▽
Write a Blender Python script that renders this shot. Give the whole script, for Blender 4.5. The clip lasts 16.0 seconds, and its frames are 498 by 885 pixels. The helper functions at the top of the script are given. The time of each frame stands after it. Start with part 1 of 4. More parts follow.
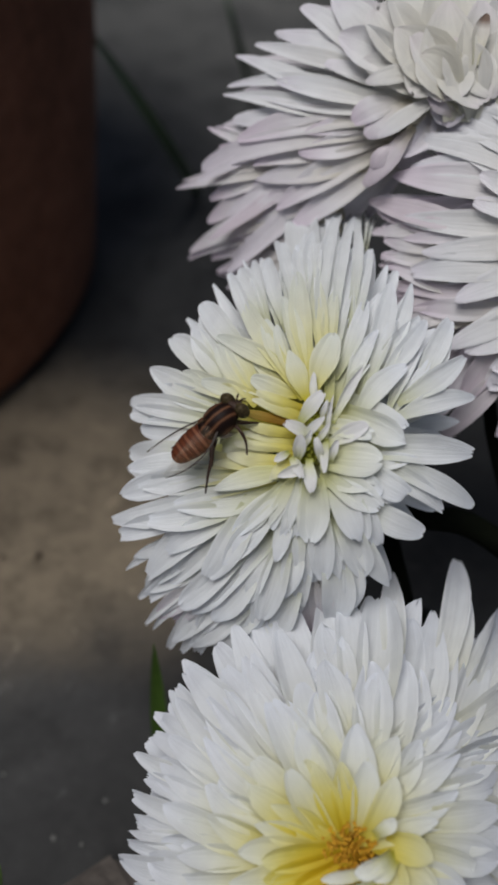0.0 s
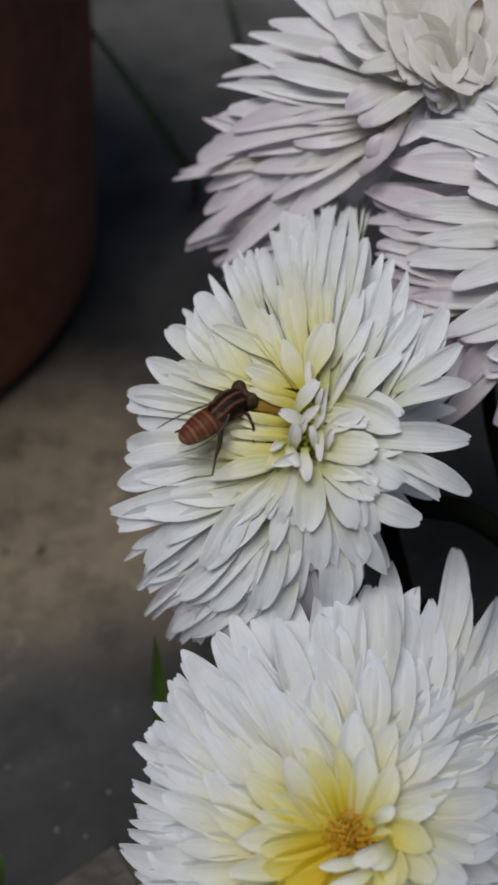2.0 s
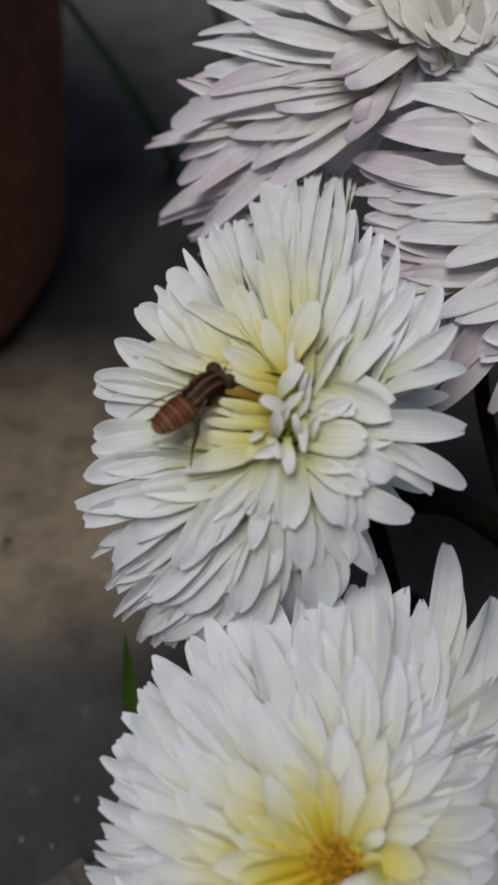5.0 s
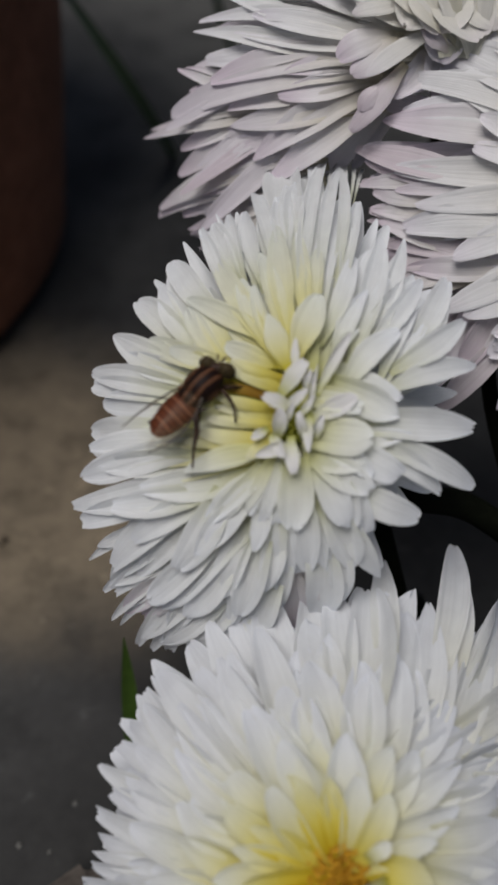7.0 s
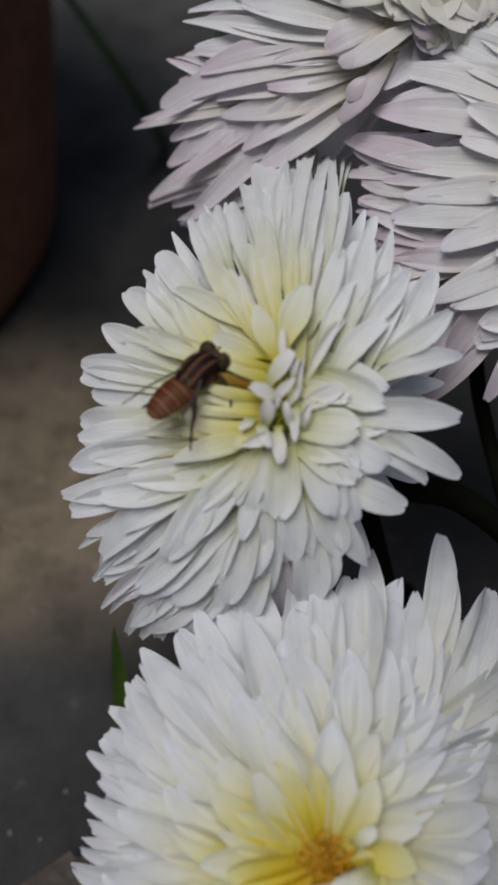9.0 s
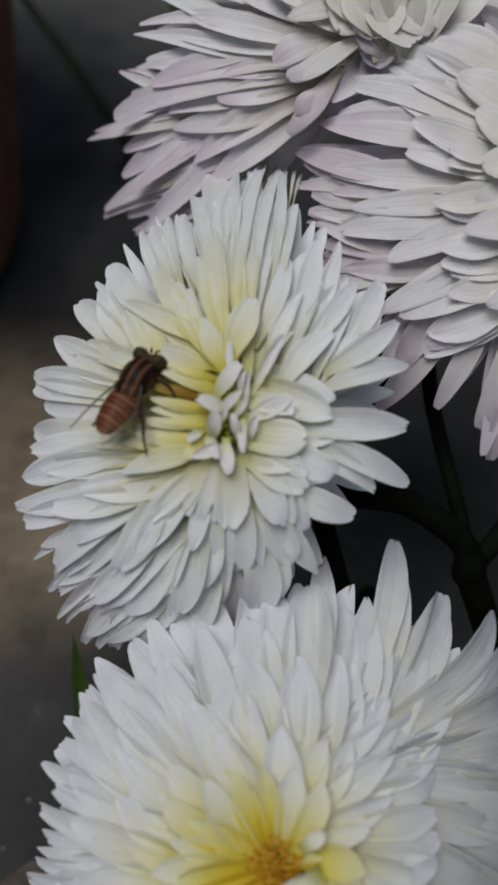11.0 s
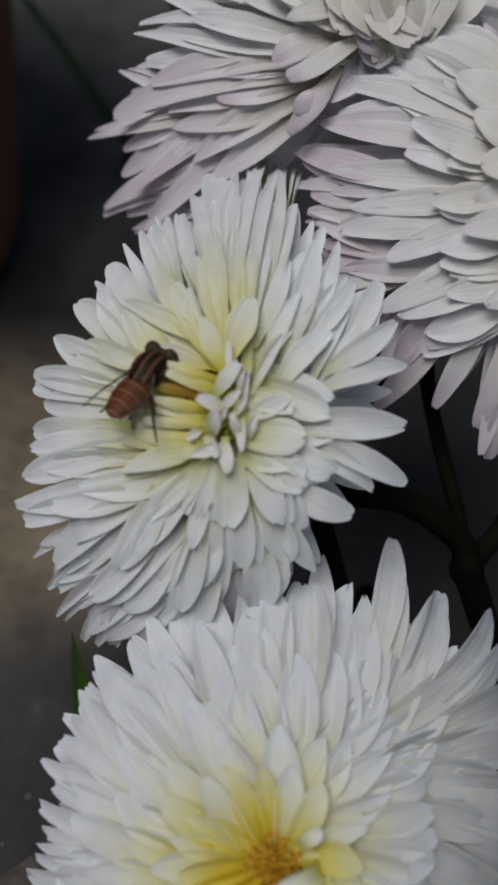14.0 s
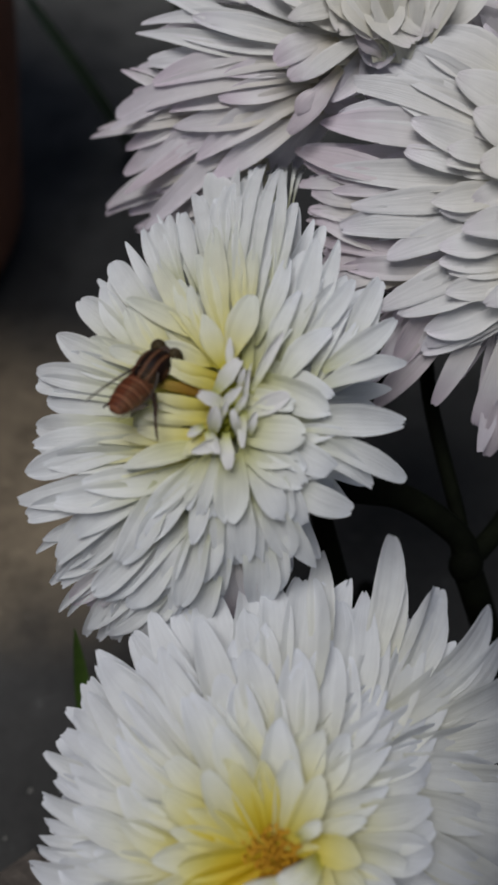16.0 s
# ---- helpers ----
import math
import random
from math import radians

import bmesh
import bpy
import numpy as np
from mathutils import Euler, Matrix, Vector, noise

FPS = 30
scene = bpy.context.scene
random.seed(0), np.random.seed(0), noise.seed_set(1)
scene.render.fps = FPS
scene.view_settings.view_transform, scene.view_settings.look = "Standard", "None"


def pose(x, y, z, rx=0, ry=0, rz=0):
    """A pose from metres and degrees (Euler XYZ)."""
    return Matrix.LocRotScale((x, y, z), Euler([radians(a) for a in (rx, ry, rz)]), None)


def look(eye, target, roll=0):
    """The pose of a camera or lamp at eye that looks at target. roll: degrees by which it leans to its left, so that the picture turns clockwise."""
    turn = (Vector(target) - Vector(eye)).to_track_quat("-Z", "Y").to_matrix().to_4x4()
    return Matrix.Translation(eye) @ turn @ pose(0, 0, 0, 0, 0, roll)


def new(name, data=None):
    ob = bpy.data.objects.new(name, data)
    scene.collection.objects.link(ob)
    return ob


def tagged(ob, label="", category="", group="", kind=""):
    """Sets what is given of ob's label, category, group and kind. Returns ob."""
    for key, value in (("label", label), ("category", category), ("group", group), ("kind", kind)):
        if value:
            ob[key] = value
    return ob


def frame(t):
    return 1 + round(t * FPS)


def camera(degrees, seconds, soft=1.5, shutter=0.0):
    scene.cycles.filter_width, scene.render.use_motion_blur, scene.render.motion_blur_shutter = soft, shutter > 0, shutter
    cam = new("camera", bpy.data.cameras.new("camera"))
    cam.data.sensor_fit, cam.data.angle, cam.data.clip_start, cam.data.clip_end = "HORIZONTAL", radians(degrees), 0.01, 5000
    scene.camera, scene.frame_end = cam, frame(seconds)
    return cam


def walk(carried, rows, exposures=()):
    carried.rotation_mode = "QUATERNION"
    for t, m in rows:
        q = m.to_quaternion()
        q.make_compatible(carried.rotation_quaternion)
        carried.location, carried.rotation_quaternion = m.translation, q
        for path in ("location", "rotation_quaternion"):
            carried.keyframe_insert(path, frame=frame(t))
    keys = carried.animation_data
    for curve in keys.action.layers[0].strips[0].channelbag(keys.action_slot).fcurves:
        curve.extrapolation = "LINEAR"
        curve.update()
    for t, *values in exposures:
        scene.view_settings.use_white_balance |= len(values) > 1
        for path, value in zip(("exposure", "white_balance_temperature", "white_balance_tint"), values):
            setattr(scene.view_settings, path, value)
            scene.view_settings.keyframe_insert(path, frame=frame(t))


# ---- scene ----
# ---- camera ----
cam = camera(30.0, 16.0, 3.25)
cam.data.dof.use_dof, cam.data.dof.focus_distance, cam.data.dof.aperture_fstop = True, 0.123, 24.0
PATH = [
    (0.0, -0.00000, -0.07425, 0.17145, 45.000, 0.000, 0.000),
    (0.5, 0.00006, -0.07471, 0.17253, 45.232, 0.346, 0.098),
    (1.0, 0.00037, -0.07486, 0.17194, 45.296, 0.400, 0.241),
    (1.5, 0.00017, -0.07475, 0.17155, 44.986, 0.441, 0.095),
    (2.0, 0.00153, -0.07476, 0.17091, 44.700, 0.742, -0.081),
    (2.5, 0.00178, -0.07462, 0.17127, 44.836, 1.055, -0.202),
    (3.0, 0.00240, -0.07444, 0.17057, 44.411, 1.109, -0.396),
    (3.5, 0.00308, -0.07395, 0.17113, 44.341, 0.692, -0.949),
    (6.0, 0.00052, -0.06430, 0.16050, 43.213, -0.537, -0.741),
    (6.5, 0.00081, -0.06441, 0.16047, 43.183, -0.280, -0.605),
    (7.0, 0.00118, -0.06474, 0.16202, 43.461, -0.405, -0.957),
    (7.5, 0.00114, -0.06524, 0.16150, 43.153, -0.315, -0.720),
    (8.0, 0.00139, -0.06525, 0.16166, 43.196, -0.110, -0.540),
    (8.5, 0.00176, -0.06554, 0.16257, 43.135, -0.260, -0.711),
    (9.0, 0.00194, -0.06526, 0.16236, 42.897, -0.678, -1.183),
    (9.5, 0.00183, -0.06551, 0.16148, 42.789, -0.658, -1.049),
    (10.0, 0.00302, -0.06573, 0.16226, 42.990, -0.986, -1.753),
    (12.5, 0.00607, -0.06479, 0.16553, 42.819, -1.335, -2.761),
    (13.0, 0.00573, -0.06560, 0.16486, 42.769, -1.331, -2.753),
    (13.5, 0.00632, -0.06517, 0.16512, 42.640, -1.178, -2.733),
    (14.0, 0.00518, -0.06553, 0.16477, 42.750, -1.399, -2.542),
    (14.5, 0.00494, -0.06606, 0.16501, 42.688, -1.139, -2.448),
    (15.0, 0.00520, -0.06629, 0.16584, 42.765, -1.057, -2.447),
    (15.5, 0.00512, -0.06640, 0.16606, 42.666, -1.072, -2.371),
    (16.0, 0.00526, -0.06642, 0.16544, 42.642, -1.366, -2.412),
]
walk(cam, [(t, pose(*p)) for t, *p in PATH], ((0.0, -0.33, 6320, 10), (3.0, -0.39, 6360, 10), (7.0, -0.41, 6500, 11), (8.5, -0.45, 6440, 11), (10.0, -0.45, 6350, 11), (12.5, -0.57, 6340, 10), (16.0, -0.56, 6340, 10)))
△
What to do
Copy the data word for word. Pictures do not go in the copy.

Complete response
Write a Blender Python script that renders this shot. Give the whole script, for Blender 4.5. The clip lasts 16.0 seconds, and its frames are 498 by 885 pixels. The helper functions at the top of the script are given. The time of each frame stands after it. Start with part 1 of 4. More parts follow.
0.0 s
2.0 s
5.0 s
7.0 s
9.0 s
11.0 s
14.0 s
16.0 s
# ---- helpers ----
import math
import random
from math import radians

import bmesh
import bpy
import numpy as np
from mathutils import Euler, Matrix, Vector, noise

FPS = 30
scene = bpy.context.scene
random.seed(0), np.random.seed(0), noise.seed_set(1)
scene.render.fps = FPS
scene.view_settings.view_transform, scene.view_settings.look = "Standard", "None"


def pose(x, y, z, rx=0, ry=0, rz=0):
    """A pose from metres and degrees (Euler XYZ)."""
    return Matrix.LocRotScale((x, y, z), Euler([radians(a) for a in (rx, ry, rz)]), None)


def look(eye, target, roll=0):
    """The pose of a camera or lamp at eye that looks at target. roll: degrees by which it leans to its left, so that the picture turns clockwise."""
    turn = (Vector(target) - Vector(eye)).to_track_quat("-Z", "Y").to_matrix().to_4x4()
    return Matrix.Translation(eye) @ turn @ pose(0, 0, 0, 0, 0, roll)


def new(name, data=None):
    ob = bpy.data.objects.new(name, data)
    scene.collection.objects.link(ob)
    return ob


def tagged(ob, label="", category="", group="", kind=""):
    """Sets what is given of ob's label, category, group and kind. Returns ob."""
    for key, value in (("label", label), ("category", category), ("group", group), ("kind", kind)):
        if value:
            ob[key] = value
    return ob


def frame(t):
    return 1 + round(t * FPS)


def camera(degrees, seconds, soft=1.5, shutter=0.0):
    scene.cycles.filter_width, scene.render.use_motion_blur, scene.render.motion_blur_shutter = soft, shutter > 0, shutter
    cam = new("camera", bpy.data.cameras.new("camera"))
    cam.data.sensor_fit, cam.data.angle, cam.data.clip_start, cam.data.clip_end = "HORIZONTAL", radians(degrees), 0.01, 5000
    scene.camera, scene.frame_end = cam, frame(seconds)
    return cam


def walk(carried, rows, exposures=()):
    carried.rotation_mode = "QUATERNION"
    for t, m in rows:
        q = m.to_quaternion()
        q.make_compatible(carried.rotation_quaternion)
        carried.location, carried.rotation_quaternion = m.translation, q
        for path in ("location", "rotation_quaternion"):
            carried.keyframe_insert(path, frame=frame(t))
    keys = carried.animation_data
    for curve in keys.action.layers[0].strips[0].channelbag(keys.action_slot).fcurves:
        curve.extrapolation = "LINEAR"
        curve.update()
    for t, *values in exposures:
        scene.view_settings.use_white_balance |= len(values) > 1
        for path, value in zip(("exposure", "white_balance_temperature", "white_balance_tint"), values):
            setattr(scene.view_settings, path, value)
            scene.view_settings.keyframe_insert(path, frame=frame(t))


# ---- scene ----
# ---- camera ----
cam = camera(30.0, 16.0, 3.25)
cam.data.dof.use_dof, cam.data.dof.focus_distance, cam.data.dof.aperture_fstop = True, 0.123, 24.0
PATH = [
    (0.0, -0.00000, -0.07425, 0.17145, 45.000, 0.000, 0.000),
    (0.5, 0.00006, -0.07471, 0.17253, 45.232, 0.346, 0.098),
    (1.0, 0.00037, -0.07486, 0.17194, 45.296, 0.400, 0.241),
    (1.5, 0.00017, -0.07475, 0.17155, 44.986, 0.441, 0.095),
    (2.0, 0.00153, -0.07476, 0.17091, 44.700, 0.742, -0.081),
    (2.5, 0.00178, -0.07462, 0.17127, 44.836, 1.055, -0.202),
    (3.0, 0.00240, -0.07444, 0.17057, 44.411, 1.109, -0.396),
    (3.5, 0.00308, -0.07395, 0.17113, 44.341, 0.692, -0.949),
    (6.0, 0.00052, -0.06430, 0.16050, 43.213, -0.537, -0.741),
    (6.5, 0.00081, -0.06441, 0.16047, 43.183, -0.280, -0.605),
    (7.0, 0.00118, -0.06474, 0.16202, 43.461, -0.405, -0.957),
    (7.5, 0.00114, -0.06524, 0.16150, 43.153, -0.315, -0.720),
    (8.0, 0.00139, -0.06525, 0.16166, 43.196, -0.110, -0.540),
    (8.5, 0.00176, -0.06554, 0.16257, 43.135, -0.260, -0.711),
    (9.0, 0.00194, -0.06526, 0.16236, 42.897, -0.678, -1.183),
    (9.5, 0.00183, -0.06551, 0.16148, 42.789, -0.658, -1.049),
    (10.0, 0.00302, -0.06573, 0.16226, 42.990, -0.986, -1.753),
    (12.5, 0.00607, -0.06479, 0.16553, 42.819, -1.335, -2.761),
    (13.0, 0.00573, -0.06560, 0.16486, 42.769, -1.331, -2.753),
    (13.5, 0.00632, -0.06517, 0.16512, 42.640, -1.178, -2.733),
    (14.0, 0.00518, -0.06553, 0.16477, 42.750, -1.399, -2.542),
    (14.5, 0.00494, -0.06606, 0.16501, 42.688, -1.139, -2.448),
    (15.0, 0.00520, -0.06629, 0.16584, 42.765, -1.057, -2.447),
    (15.5, 0.00512, -0.06640, 0.16606, 42.666, -1.072, -2.371),
    (16.0, 0.00526, -0.06642, 0.16544, 42.642, -1.366, -2.412),
]
walk(cam, [(t, pose(*p)) for t, *p in PATH], ((0.0, -0.33, 6320, 10), (3.0, -0.39, 6360, 10), (7.0, -0.41, 6500, 11), (8.5, -0.45, 6440, 11), (10.0, -0.45, 6350, 11), (12.5, -0.57, 6340, 10), (16.0, -0.56, 6340, 10)))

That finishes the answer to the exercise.